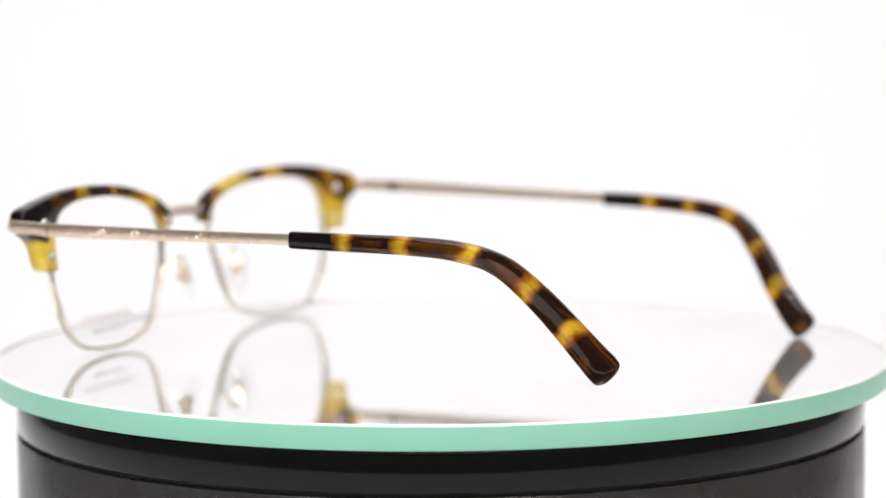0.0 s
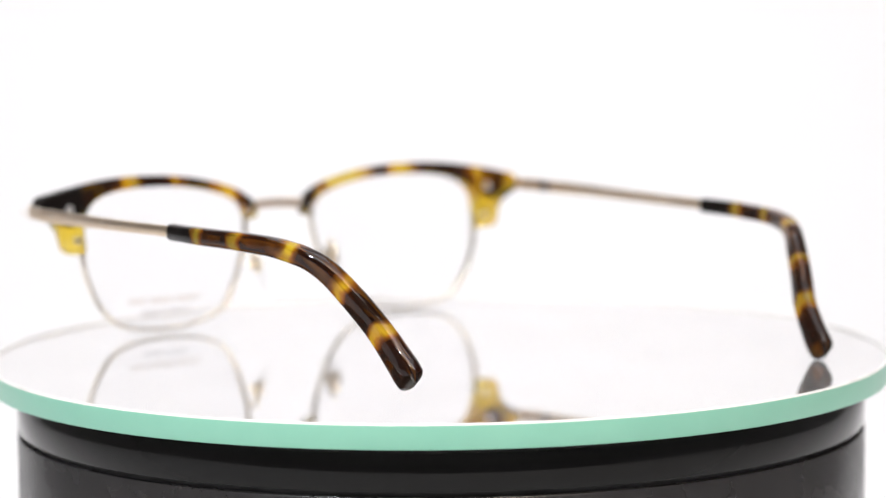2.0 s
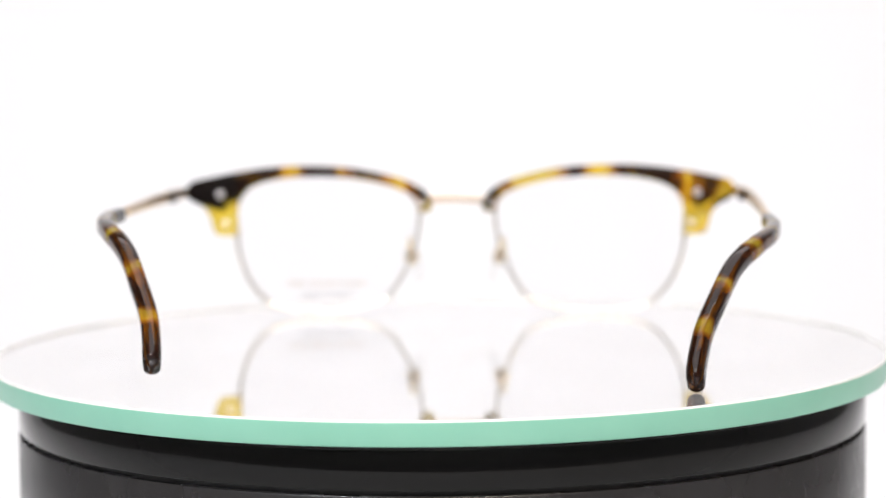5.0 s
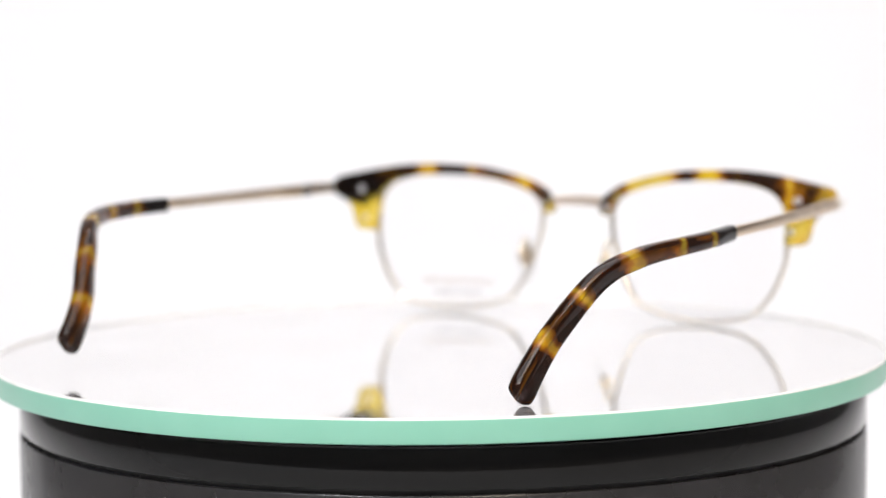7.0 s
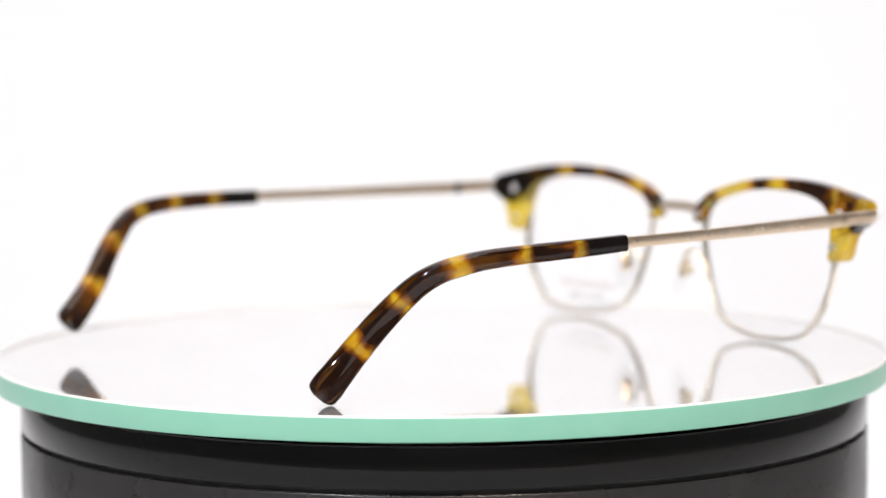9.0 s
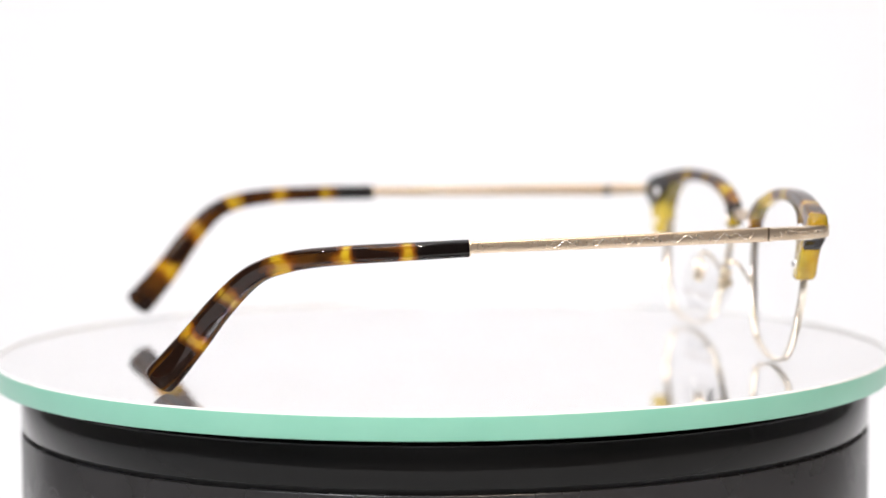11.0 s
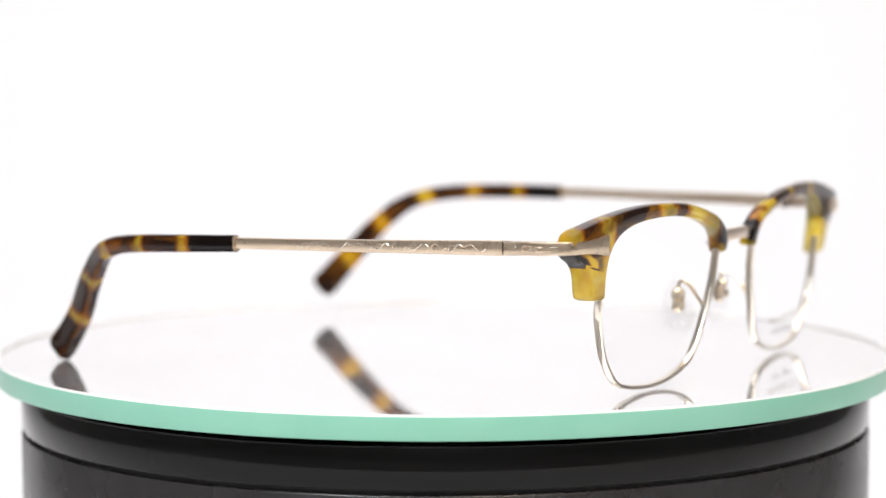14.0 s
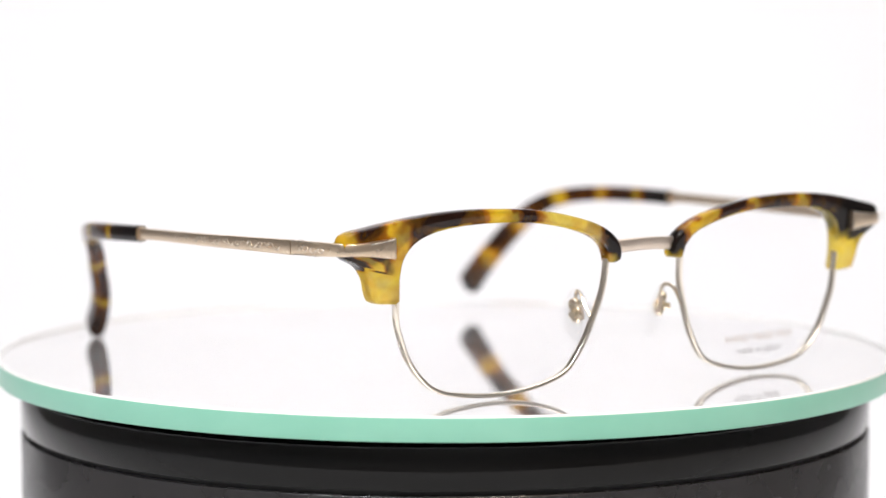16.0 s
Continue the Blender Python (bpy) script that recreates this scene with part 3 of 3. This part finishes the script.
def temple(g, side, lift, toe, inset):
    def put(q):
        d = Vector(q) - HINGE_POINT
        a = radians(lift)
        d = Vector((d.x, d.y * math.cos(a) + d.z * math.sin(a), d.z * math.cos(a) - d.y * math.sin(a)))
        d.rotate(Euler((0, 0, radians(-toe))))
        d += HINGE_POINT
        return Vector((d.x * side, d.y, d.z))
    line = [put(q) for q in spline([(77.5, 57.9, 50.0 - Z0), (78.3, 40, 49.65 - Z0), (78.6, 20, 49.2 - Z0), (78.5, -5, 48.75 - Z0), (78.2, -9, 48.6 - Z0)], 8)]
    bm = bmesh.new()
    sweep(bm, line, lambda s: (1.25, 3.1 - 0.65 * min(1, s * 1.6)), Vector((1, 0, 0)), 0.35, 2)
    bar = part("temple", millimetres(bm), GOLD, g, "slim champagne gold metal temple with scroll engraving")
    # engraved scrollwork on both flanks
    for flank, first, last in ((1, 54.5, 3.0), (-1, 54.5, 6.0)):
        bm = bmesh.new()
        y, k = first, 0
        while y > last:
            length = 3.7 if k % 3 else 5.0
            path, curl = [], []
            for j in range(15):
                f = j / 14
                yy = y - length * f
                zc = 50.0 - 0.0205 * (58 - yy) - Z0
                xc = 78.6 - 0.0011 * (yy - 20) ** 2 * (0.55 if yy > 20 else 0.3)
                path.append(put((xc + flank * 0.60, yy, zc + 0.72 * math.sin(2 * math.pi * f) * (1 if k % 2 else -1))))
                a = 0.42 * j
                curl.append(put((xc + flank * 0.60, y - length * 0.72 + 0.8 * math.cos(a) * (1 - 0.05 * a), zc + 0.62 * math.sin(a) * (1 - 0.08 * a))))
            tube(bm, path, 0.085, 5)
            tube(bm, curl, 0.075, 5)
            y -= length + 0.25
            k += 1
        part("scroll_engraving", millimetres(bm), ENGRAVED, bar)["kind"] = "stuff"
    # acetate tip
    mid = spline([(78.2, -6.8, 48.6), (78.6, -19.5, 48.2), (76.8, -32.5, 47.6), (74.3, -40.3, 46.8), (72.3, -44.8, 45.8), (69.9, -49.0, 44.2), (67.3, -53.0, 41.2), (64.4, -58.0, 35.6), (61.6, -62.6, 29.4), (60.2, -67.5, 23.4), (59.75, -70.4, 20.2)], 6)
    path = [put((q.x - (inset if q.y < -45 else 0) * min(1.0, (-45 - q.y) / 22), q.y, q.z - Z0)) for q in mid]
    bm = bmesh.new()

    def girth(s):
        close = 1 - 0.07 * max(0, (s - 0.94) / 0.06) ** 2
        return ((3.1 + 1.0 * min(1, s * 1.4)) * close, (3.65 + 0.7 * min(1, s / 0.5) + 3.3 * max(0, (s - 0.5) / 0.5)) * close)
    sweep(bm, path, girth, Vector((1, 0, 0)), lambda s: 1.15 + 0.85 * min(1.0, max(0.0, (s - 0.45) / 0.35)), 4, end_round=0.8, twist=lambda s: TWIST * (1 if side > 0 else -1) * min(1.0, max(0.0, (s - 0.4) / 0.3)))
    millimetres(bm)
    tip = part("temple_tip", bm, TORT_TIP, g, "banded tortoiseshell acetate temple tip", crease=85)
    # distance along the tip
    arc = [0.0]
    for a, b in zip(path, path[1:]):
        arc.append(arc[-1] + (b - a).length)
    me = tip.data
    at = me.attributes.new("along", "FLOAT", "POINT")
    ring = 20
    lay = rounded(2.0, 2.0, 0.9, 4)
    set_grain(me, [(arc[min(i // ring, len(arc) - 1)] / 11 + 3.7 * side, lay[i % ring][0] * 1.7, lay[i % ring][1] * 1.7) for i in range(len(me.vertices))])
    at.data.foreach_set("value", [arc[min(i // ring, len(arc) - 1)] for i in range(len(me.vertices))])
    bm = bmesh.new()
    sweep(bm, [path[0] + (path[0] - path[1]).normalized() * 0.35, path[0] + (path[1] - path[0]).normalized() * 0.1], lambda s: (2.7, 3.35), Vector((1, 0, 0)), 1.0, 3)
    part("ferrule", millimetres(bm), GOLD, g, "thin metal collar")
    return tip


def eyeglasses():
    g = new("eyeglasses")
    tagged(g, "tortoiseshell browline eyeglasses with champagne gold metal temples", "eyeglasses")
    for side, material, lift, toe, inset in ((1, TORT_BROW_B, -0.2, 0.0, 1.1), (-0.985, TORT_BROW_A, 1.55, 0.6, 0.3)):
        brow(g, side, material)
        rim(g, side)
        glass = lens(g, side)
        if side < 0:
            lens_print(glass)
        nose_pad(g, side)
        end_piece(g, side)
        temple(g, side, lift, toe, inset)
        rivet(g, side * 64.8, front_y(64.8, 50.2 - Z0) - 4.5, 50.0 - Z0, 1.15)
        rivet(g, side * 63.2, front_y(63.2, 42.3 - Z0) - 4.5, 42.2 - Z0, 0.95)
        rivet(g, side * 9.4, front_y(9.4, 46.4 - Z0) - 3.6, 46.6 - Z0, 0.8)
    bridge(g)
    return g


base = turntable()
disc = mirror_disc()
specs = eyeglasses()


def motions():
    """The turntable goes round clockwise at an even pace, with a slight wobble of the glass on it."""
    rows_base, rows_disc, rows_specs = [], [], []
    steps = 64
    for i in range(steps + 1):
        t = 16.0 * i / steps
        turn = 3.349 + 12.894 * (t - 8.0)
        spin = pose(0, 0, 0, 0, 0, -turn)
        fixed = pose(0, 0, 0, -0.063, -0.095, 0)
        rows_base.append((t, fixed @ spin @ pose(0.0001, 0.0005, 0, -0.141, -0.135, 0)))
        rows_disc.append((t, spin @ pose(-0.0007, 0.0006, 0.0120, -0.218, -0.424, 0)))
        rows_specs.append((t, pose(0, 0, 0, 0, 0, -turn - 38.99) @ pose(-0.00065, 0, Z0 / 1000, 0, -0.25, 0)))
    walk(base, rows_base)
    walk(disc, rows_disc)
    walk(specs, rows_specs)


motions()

● **Aim of the task**: Find all lines holding the string "with" and copy them.

● **Solution to this task**:
Continue the Blender Python (bpy) script that recreates this scene with part 3 of 3. This part finishes the script.
    bar = part("temple", millimetres(bm), GOLD, g, "slim champagne gold metal temple with scroll engraving")
    tagged(g, "tortoiseshell browline eyeglasses with champagne gold metal temples", "eyeglasses")
    """The turntable goes round clockwise at an even pace, with a slight wobble of the glass on it."""